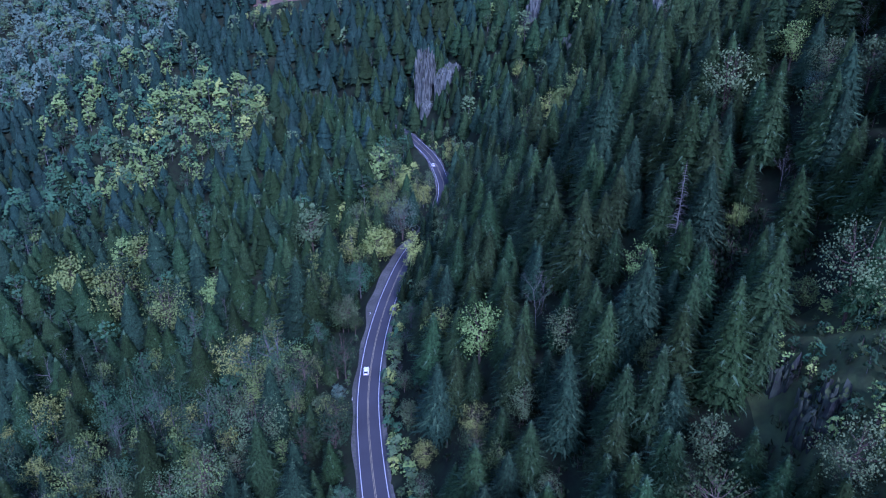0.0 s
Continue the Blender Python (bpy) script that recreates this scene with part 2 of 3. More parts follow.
def conifer(seed, height, detail):
    """Crown and trunk of a fir: a broad cone of ragged tiers with slender drooping boughs and side twigs on it. detail 3 to 0: near to far."""
    r = random.Random(seed)
    crown, trunk = Shape(), Shape()
    lean = Vector((r.uniform(-0.4, 0.4), r.uniform(-0.4, 0.4), 0))
    axis = lambda z: lean * (z / height) ** 2 + Vector((0, 0, z))
    base = height * r.uniform(0.06, 0.12)
    wide = height * r.uniform(0.29, 0.37) * (1.0 if detail > 1 else 1.1)
    tiers, sides, whorls, boughs, twigs = ((5, 7, 7, 6, 0), (8, 8, 12, 8, 0), (11, 10, 22, 9, 1), (15, 13, 34, 11, 3))[detail]
    if detail:
        trunk.limb([axis(height * f) for f in (0, 0.3, 0.65, 0.99)], 0.012 * height + 0.05, 0.035, 6 if detail > 2 else 3)
    bulge = [r.uniform(0.84, 1.14) for k in range(5)]
    girth = lambda f, w: wide * (1 - f) ** 0.86 * min(1, 0.75 + 1.6 * f) * bulge[int(w / 1.2567) % 5]
    deep = (height - base) / tiers
    rings = []
    for i in range(tiers):
        f = max(0.0, (i + r.uniform(-0.15, 0.15)) / tiers)
        outer, inner = [], []
        for s in range(sides):
            w = (6.2832 * (s + r.uniform(-0.3, 0.3) + 0.5 * (i % 2)) / sides) % 6.2832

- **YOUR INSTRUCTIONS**
Drop the images and repeat the data exactly.

- **FULL ANSWER**
0.0 s
Continue the Blender Python (bpy) script that recreates this scene with part 2 of 3. More parts follow.
def conifer(seed, height, detail):
    """Crown and trunk of a fir: a broad cone of ragged tiers with slender drooping boughs and side twigs on it. detail 3 to 0: near to far."""
    r = random.Random(seed)
    crown, trunk = Shape(), Shape()
    lean = Vector((r.uniform(-0.4, 0.4), r.uniform(-0.4, 0.4), 0))
    axis = lambda z: lean * (z / height) ** 2 + Vector((0, 0, z))
    base = height * r.uniform(0.06, 0.12)
    wide = height * r.uniform(0.29, 0.37) * (1.0 if detail > 1 else 1.1)
    tiers, sides, whorls, boughs, twigs = ((5, 7, 7, 6, 0), (8, 8, 12, 8, 0), (11, 10, 22, 9, 1), (15, 13, 34, 11, 3))[detail]
    if detail:
        trunk.limb([axis(height * f) for f in (0, 0.3, 0.65, 0.99)], 0.012 * height + 0.05, 0.035, 6 if detail > 2 else 3)
    bulge = [r.uniform(0.84, 1.14) for k in range(5)]
    girth = lambda f, w: wide * (1 - f) ** 0.86 * min(1, 0.75 + 1.6 * f) * bulge[int(w / 1.2567) % 5]
    deep = (height - base) / tiers
    rings = []
    for i in range(tiers):
        f = max(0.0, (i + r.uniform(-0.15, 0.15)) / tiers)
        outer, inner = [], []
        for s in range(sides):
            w = (6.2832 * (s + r.uniform(-0.3, 0.3) + 0.5 * (i % 2)) / sides) % 6.2832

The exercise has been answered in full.